- _Brief_
In the listing that follows, locate the line containing "q.make_compatible(carried.rotation_quaternion)" and the line containing "setattr(scene.view_settings, path, value)". Retype exactly those two lines and every line between them, and nothing more.

- _Supplied information_
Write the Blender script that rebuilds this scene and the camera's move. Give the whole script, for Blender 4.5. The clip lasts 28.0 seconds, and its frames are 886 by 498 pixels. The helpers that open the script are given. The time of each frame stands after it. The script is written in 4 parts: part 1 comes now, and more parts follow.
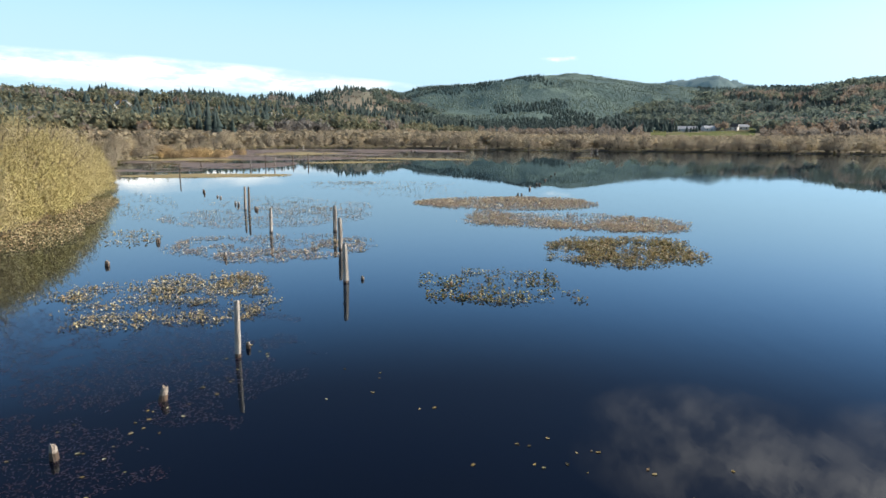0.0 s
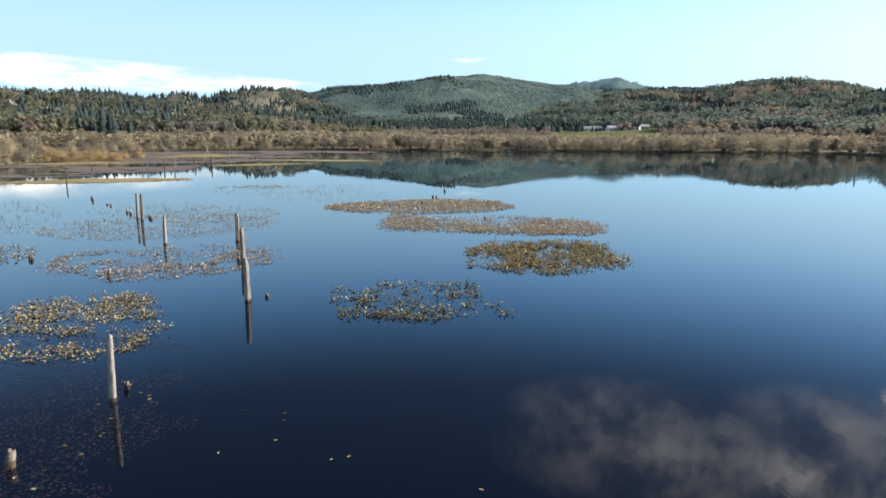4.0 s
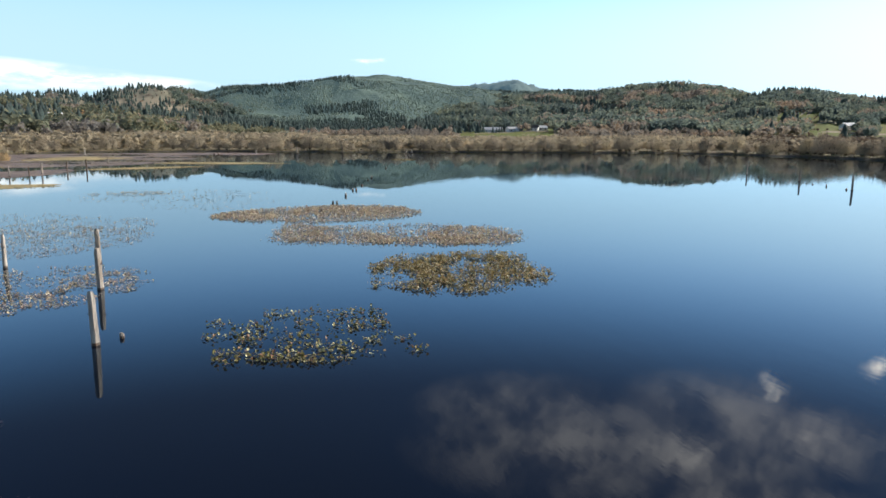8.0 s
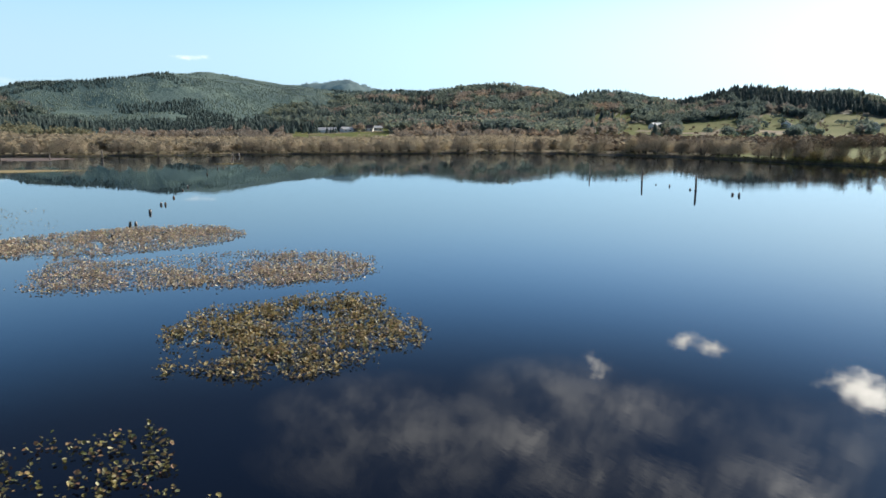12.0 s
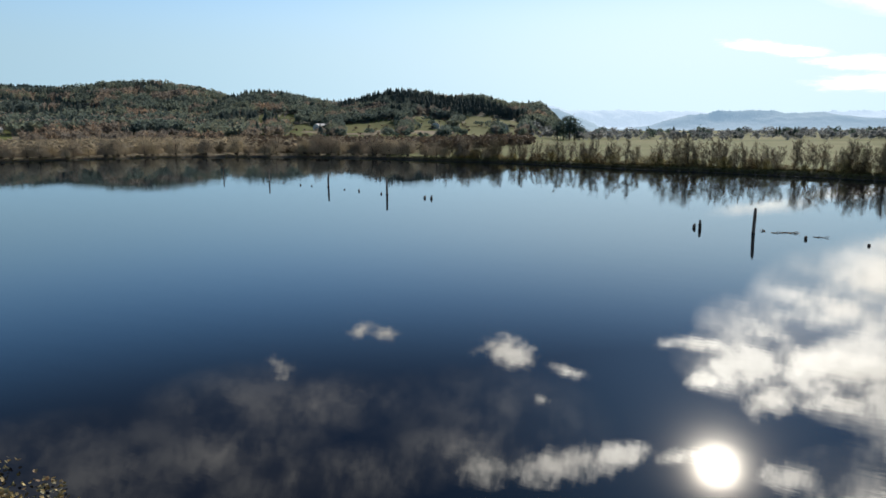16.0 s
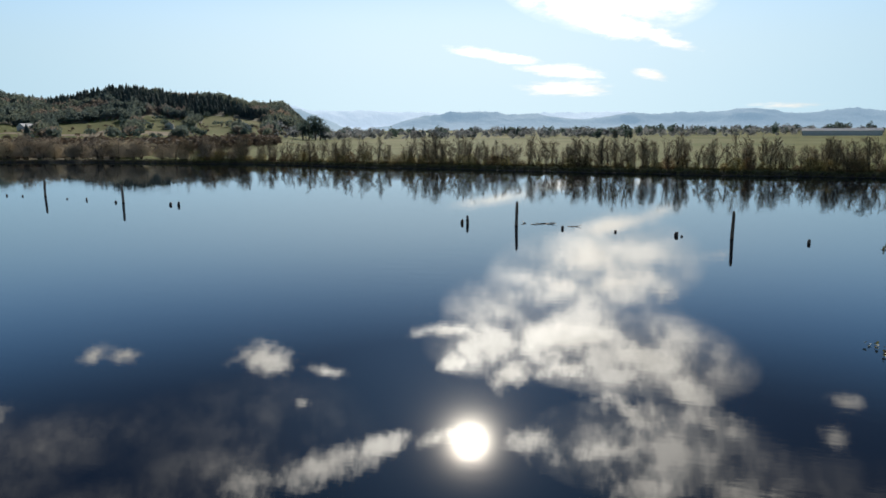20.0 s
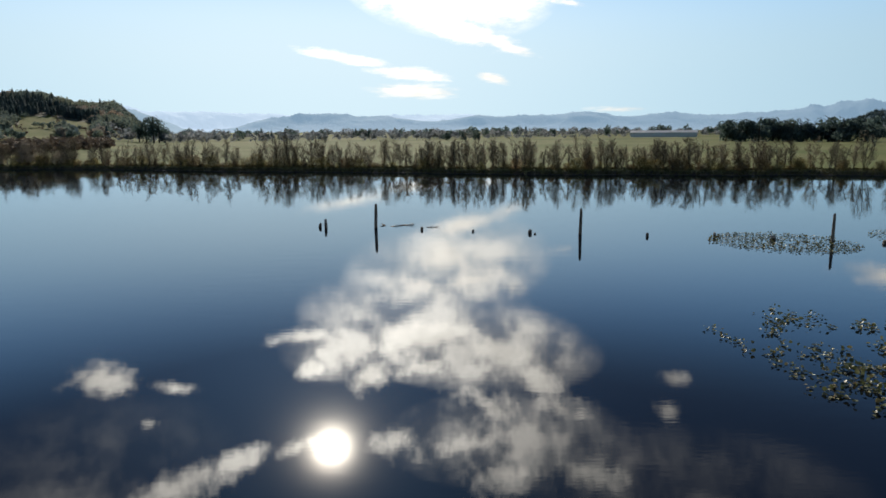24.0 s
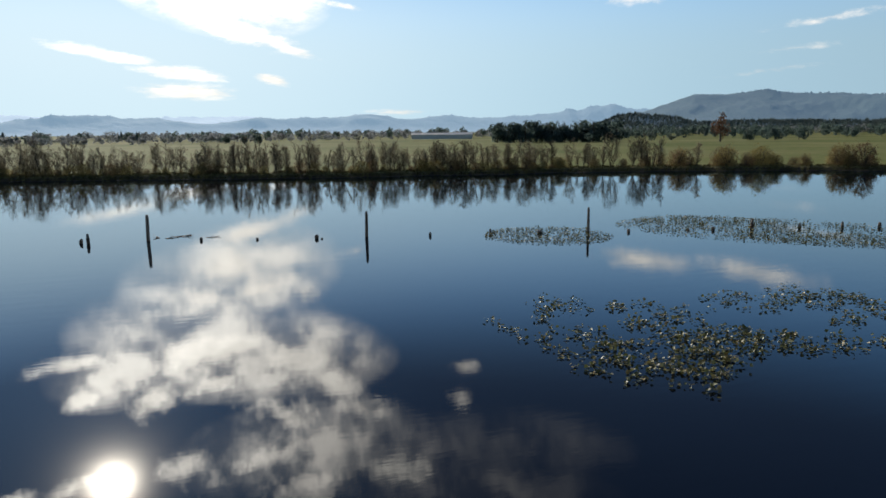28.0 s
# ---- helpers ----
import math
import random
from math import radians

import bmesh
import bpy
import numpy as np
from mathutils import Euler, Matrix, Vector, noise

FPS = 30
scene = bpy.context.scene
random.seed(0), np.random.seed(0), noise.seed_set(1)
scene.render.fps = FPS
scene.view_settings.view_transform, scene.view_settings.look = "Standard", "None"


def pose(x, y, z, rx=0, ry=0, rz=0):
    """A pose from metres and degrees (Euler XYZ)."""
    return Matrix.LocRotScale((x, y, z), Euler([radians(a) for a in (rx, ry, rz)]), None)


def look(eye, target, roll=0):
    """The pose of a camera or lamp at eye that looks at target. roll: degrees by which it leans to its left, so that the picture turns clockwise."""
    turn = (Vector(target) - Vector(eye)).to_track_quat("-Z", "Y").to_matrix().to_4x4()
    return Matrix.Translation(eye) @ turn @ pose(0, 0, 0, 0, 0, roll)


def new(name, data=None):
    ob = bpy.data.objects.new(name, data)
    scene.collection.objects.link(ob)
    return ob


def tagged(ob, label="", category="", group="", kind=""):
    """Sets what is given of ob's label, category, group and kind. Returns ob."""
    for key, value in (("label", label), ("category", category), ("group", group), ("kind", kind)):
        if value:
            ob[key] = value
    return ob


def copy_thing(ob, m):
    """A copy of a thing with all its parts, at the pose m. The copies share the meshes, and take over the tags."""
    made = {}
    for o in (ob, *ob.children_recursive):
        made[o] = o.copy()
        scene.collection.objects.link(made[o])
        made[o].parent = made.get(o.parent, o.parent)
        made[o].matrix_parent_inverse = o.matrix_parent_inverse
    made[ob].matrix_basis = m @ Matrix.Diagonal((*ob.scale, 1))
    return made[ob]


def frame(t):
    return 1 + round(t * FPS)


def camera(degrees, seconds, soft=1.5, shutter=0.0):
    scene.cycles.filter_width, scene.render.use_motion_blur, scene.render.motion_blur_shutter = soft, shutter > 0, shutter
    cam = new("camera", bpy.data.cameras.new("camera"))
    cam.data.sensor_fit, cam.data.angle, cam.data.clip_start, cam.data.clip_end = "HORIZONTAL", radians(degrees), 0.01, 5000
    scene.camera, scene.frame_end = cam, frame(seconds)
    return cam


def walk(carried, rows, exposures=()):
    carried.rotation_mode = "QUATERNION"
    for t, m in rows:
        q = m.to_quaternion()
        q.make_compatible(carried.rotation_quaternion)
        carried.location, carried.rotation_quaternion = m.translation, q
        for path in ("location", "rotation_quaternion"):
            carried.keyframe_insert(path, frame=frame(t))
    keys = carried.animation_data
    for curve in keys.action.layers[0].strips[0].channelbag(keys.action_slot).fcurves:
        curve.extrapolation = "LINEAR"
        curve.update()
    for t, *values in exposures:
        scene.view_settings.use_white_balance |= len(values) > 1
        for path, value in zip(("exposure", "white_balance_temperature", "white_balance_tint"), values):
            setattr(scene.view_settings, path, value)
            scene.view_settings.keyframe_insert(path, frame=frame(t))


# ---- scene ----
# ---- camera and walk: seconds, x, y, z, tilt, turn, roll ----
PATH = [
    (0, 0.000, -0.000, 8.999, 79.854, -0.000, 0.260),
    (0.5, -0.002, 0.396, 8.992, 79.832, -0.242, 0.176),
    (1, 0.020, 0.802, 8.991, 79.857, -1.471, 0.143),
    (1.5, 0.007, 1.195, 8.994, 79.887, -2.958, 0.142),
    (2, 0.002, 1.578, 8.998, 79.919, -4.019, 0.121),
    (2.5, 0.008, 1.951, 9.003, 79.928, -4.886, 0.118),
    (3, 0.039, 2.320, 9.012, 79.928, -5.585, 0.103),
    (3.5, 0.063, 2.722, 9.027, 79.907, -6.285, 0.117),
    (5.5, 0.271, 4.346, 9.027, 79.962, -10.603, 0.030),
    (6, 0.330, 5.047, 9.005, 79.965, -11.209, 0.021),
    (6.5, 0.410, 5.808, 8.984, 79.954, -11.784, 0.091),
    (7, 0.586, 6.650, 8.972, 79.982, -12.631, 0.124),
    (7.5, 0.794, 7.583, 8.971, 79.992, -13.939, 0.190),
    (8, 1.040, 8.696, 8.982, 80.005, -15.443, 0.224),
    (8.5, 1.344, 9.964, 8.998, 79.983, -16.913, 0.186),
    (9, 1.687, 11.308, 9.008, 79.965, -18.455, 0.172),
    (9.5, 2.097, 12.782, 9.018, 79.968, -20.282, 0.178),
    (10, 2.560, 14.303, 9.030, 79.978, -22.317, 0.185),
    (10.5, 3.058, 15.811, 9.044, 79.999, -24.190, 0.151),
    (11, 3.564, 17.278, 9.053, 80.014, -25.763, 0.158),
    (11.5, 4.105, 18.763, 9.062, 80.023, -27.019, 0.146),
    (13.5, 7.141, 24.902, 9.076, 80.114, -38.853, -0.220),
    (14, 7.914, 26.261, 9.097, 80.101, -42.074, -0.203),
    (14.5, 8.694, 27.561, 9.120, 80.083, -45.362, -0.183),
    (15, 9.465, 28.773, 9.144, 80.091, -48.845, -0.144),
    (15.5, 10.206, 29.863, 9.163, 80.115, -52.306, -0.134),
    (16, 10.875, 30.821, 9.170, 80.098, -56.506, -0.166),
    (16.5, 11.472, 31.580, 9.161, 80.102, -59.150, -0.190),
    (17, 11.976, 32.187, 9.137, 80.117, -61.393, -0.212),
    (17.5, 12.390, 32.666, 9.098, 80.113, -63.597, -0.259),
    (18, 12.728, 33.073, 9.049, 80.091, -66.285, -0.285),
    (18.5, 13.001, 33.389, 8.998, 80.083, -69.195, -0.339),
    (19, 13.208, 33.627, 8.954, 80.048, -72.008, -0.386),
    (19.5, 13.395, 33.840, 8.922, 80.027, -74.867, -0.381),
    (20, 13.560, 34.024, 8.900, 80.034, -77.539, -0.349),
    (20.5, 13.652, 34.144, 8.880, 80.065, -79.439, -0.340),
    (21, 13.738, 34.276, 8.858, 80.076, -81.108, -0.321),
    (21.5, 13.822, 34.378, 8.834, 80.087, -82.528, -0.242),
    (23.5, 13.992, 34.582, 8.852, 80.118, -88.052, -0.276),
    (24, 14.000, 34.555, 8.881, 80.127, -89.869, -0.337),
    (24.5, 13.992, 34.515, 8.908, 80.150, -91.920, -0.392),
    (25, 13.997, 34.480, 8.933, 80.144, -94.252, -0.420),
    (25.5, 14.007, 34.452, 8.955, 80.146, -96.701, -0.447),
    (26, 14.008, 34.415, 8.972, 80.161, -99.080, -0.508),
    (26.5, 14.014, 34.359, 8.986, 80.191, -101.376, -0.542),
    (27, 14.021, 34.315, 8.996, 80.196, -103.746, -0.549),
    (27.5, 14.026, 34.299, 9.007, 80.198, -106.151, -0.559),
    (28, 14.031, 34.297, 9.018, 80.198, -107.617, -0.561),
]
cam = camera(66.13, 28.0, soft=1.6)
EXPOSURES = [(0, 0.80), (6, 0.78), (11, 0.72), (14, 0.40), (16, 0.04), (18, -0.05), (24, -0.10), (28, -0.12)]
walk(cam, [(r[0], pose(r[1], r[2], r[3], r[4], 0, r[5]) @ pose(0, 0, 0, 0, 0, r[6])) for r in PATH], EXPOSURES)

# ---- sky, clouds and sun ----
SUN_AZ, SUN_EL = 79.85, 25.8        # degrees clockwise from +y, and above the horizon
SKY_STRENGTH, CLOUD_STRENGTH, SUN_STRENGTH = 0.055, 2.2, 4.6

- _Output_
        q.make_compatible(carried.rotation_quaternion)
        carried.location, carried.rotation_quaternion = m.translation, q
        for path in ("location", "rotation_quaternion"):
            carried.keyframe_insert(path, frame=frame(t))
    keys = carried.animation_data
    for curve in keys.action.layers[0].strips[0].channelbag(keys.action_slot).fcurves:
        curve.extrapolation = "LINEAR"
        curve.update()
    for t, *values in exposures:
        scene.view_settings.use_white_balance |= len(values) > 1
        for path, value in zip(("exposure", "white_balance_temperature", "white_balance_tint"), values):
            setattr(scene.view_settings, path, value)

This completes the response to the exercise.